Entropy

DSTA

Entropy and divergence

Information entropy [Shannon, 1948]

Information channels: to communicate n distinct signals/commands, how many lamps/semaphores are needed?

It depends on the informative content (surprise) of the signals.

Data compression: how many bits are needed to store a text? Can we compress it?

I depends on frequency of the letters: are they equally likely?

Wheather news: London vs. Wadi Halfa

Weather forecasts for London are frequent and nuanced

Not so in Wadi Halfa (Sudan), one of the driest cities on Earth

A light rain may be surprising in Wadi Halfa but in London?

What if we want to add wheather information at the bus stop?

Wheather in Wadi Halfa has low entropy thus needs a small communication channel: few signals are needed.

London needs a high-capacity communication channel.

Notations

Distributions

A set of n=31 observations, e.g., London Wheather:

{sunny, sunny, rain, cloudy, sunny, rain … }

Count them:

{sunny: 25, cloudy:2, rain:4}

Drop the labels then normalize:

divide each value by n: values will sum to 1:

{0.8065, 0.0645, 0.1290}

Mind numerical issues w. rounding etc.

Rand. variables

Let \(X\) be a numerical random variable and \(x_1, \dots x_n\) its possible outcomes.

Example: throw an unbiased die.

\(X_{die}\) will take values over \(1 \dots 6\)

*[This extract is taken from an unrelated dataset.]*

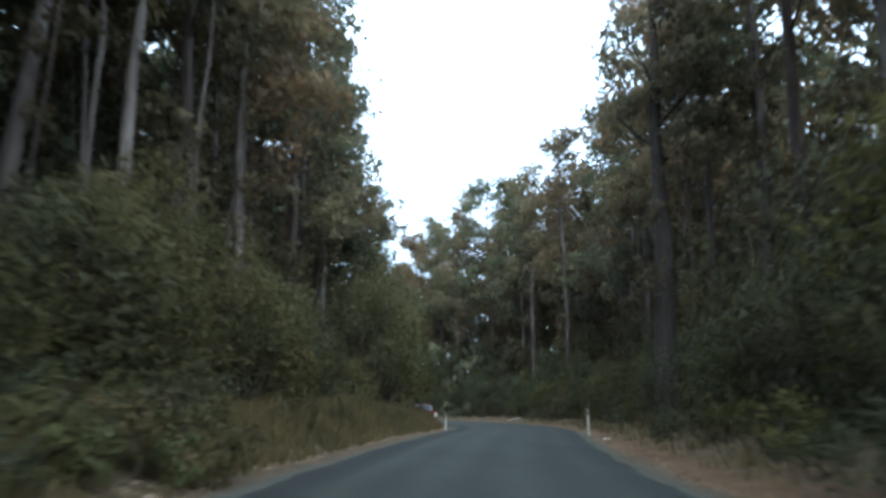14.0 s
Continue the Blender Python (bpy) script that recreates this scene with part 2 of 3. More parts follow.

\(Pr[X_{die}=x_i] = \frac{1}{6}\)

\(Pr[X_{wheater}=cloudy] = 0.0645\)

Expectation

\(E[X] = \sum_{i=1}^{n} x_i\cdot Pr[X=x_i]\)

For numerical outcomes, \(E[X]\) predicts the cumulative effect of repeating obs. on \(X\)

\(E[X_{die}] = 3.5\)

For \(n\) throws of a dice expect a cumulative score \(n\cdot 3.5\)

Understanding the definition

Information content

Captures surprise: the least likely signal carries an important information (e.g., snow alert in London)

\(\frac{1}{Pr[X=x_i]}\)

To smooth the parabolic effect, we ‘log:’

\(I[x_i] = \log_2(\frac{1}{Pr[X=x_i]})\)

The information content of a message is the log-distribution of its surprise.

Informative Entropy (Eta)

The expectation to receive information

\(H[X] = \sum Pr[X=x_i]\cdot I[x_i]\)

where

\(I[x_i] = \log_2(\frac{1}{Pr[X=x_i]})\)

Final definition

\(H[X] = -\sum Pr[X=x_i]\cdot \log_2 Pr[X=x_i]\)

Min: H[X]=0, the system is deterministic, no information in knowing about.

Max: \(H[X]=\log_2 n\) all messages have the same probability.

Implementation

def H(distribution):
    '''computes Shannon's entropy of a distribution: a numpy array'''

    ent = 0.0

    for dim in distribution:
        if dim == 0.0:
            ent += 0.0
        else:
            ent += dim*math.log(dim, 2)

    return -ent

Applications

Data compression: we need only \(\lceil H(Dist) \rceil\) bits.
How informative a dataset is?
Approximation: what is the model distribution that approximates the observed data while losing as little information as possible?